King Hassan's treatment of his Islamist opposition was therefore ambiguous. While he refused to allow the Islamists any formal political status and did not hesitate to crack down hard when they made trouble, beating up the militants and putting their leader, Abd Al-Salaam Yassin, under house arrest, he never sought an all-out confrontation.

King Hassan was a complex man who inspired devotion, respect and fear in almost equal measure. So careful was he to maintain his public image - or rather images, as he had several to suit different occasions - that it is impossible to gauge what kind of man he was in private. Perhaps he never entirely shed his chameleon's skin.

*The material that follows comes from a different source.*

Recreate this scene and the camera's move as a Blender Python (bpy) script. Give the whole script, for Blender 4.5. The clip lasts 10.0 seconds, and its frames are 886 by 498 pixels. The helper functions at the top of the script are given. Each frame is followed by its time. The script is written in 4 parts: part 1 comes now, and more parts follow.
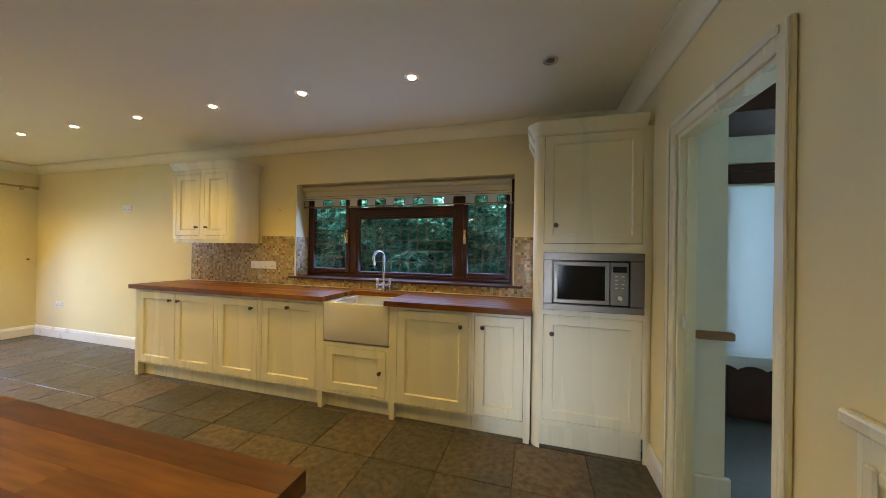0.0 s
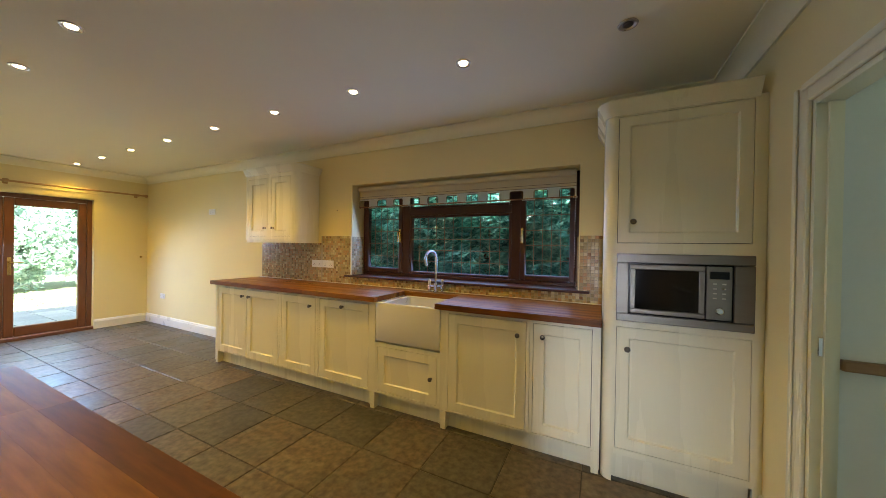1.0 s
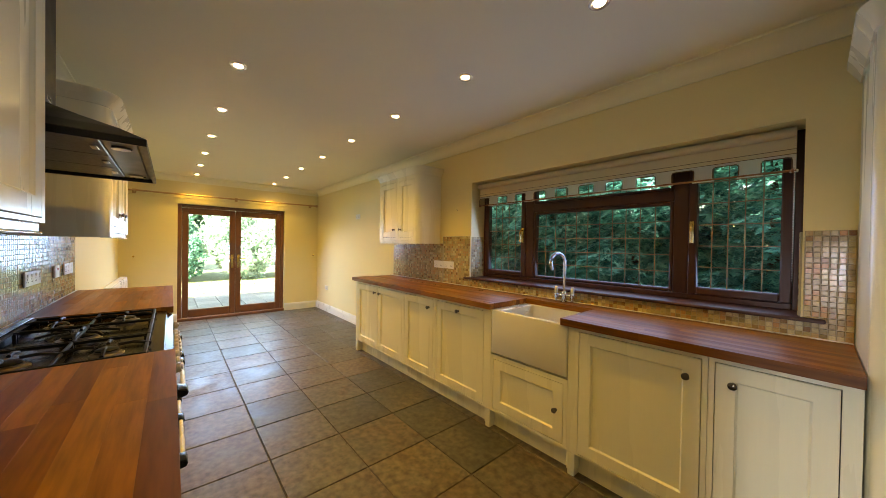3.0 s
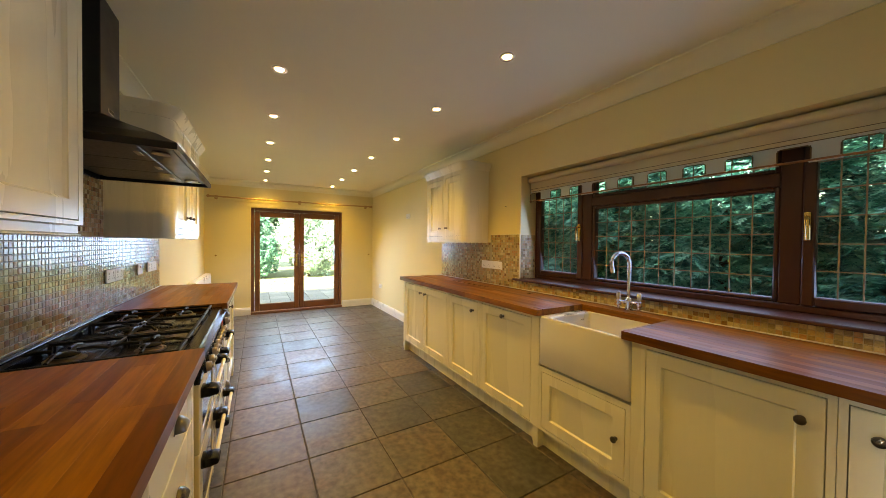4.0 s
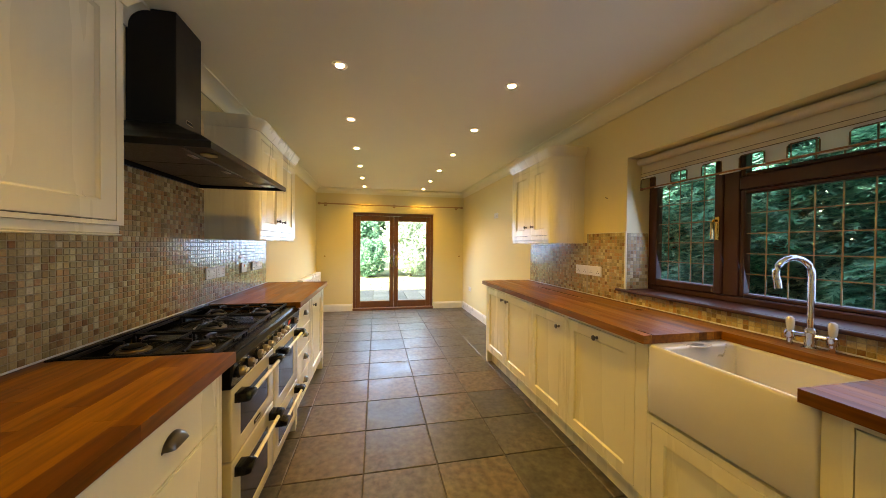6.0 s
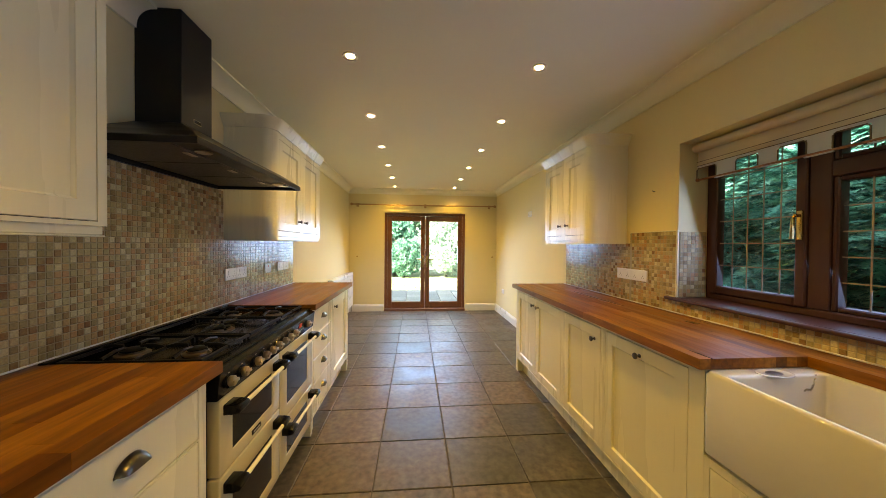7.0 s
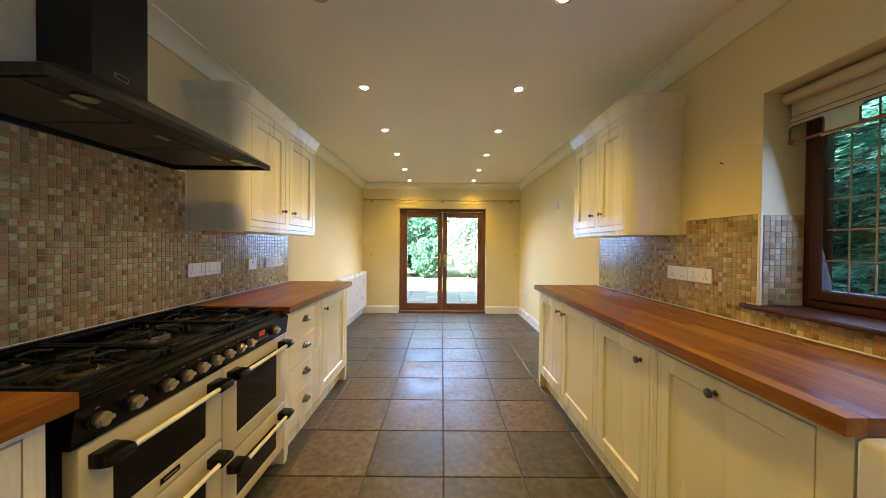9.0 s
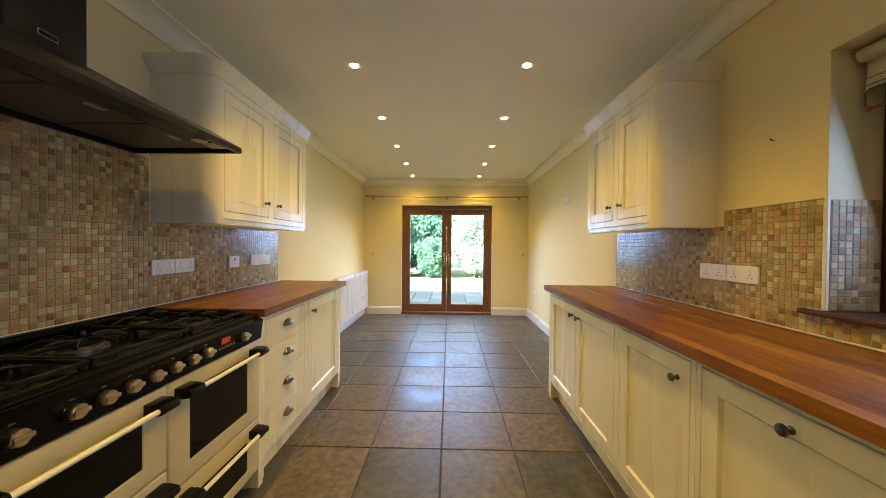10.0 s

After his betrayal by Oufkir he is said to have declared that henceforth he would trust no one. And he appears to have kept his word. He kept aloof even from his ministers and close advisers, who were for the most part incapable of taking important decisions without the nod of royal approval.

That he was a highly intelligent man who over the years became a master of statecraft there can be no doubt. His record is badly marred by his cruel, sometimes vengeful, treatment of his political opponents and by the large-scale corruption that he encouraged among his subordinates in order the better to control them. But, if King Hassan is judged by the effect rather than the means of his rule, then his achievements appear rather remarkable, especially when measured by the standards of the rest of Africa and the Arab world. Under King Hassan Morocco enjoyed stability, continuity and respect. Economic development was achieved without momentous unrest or social trauma. And within limits Moroccans were allowed a measure of political freedom - last year the opposition leader, Abderrahmane El Youssoufi, even becoming prime minister.

It is unlikely that a weaker leader would have achieved as much.

Tom Porteous

Moulay Hassan bin Mohammed: born Rabat 9 July 1929; invested 1957 as Crown Prince Moulay Hassan of Morocco; Minister of Defence 1960-61, 1972- 73; Vice-Premier 1960-61, Prime Minister 1961-63, 1965-67; succeeded 1961 as King Hassan II; married 1961 Lalla Latifa (two sons, one daughter); died Rabat 23 July 1999.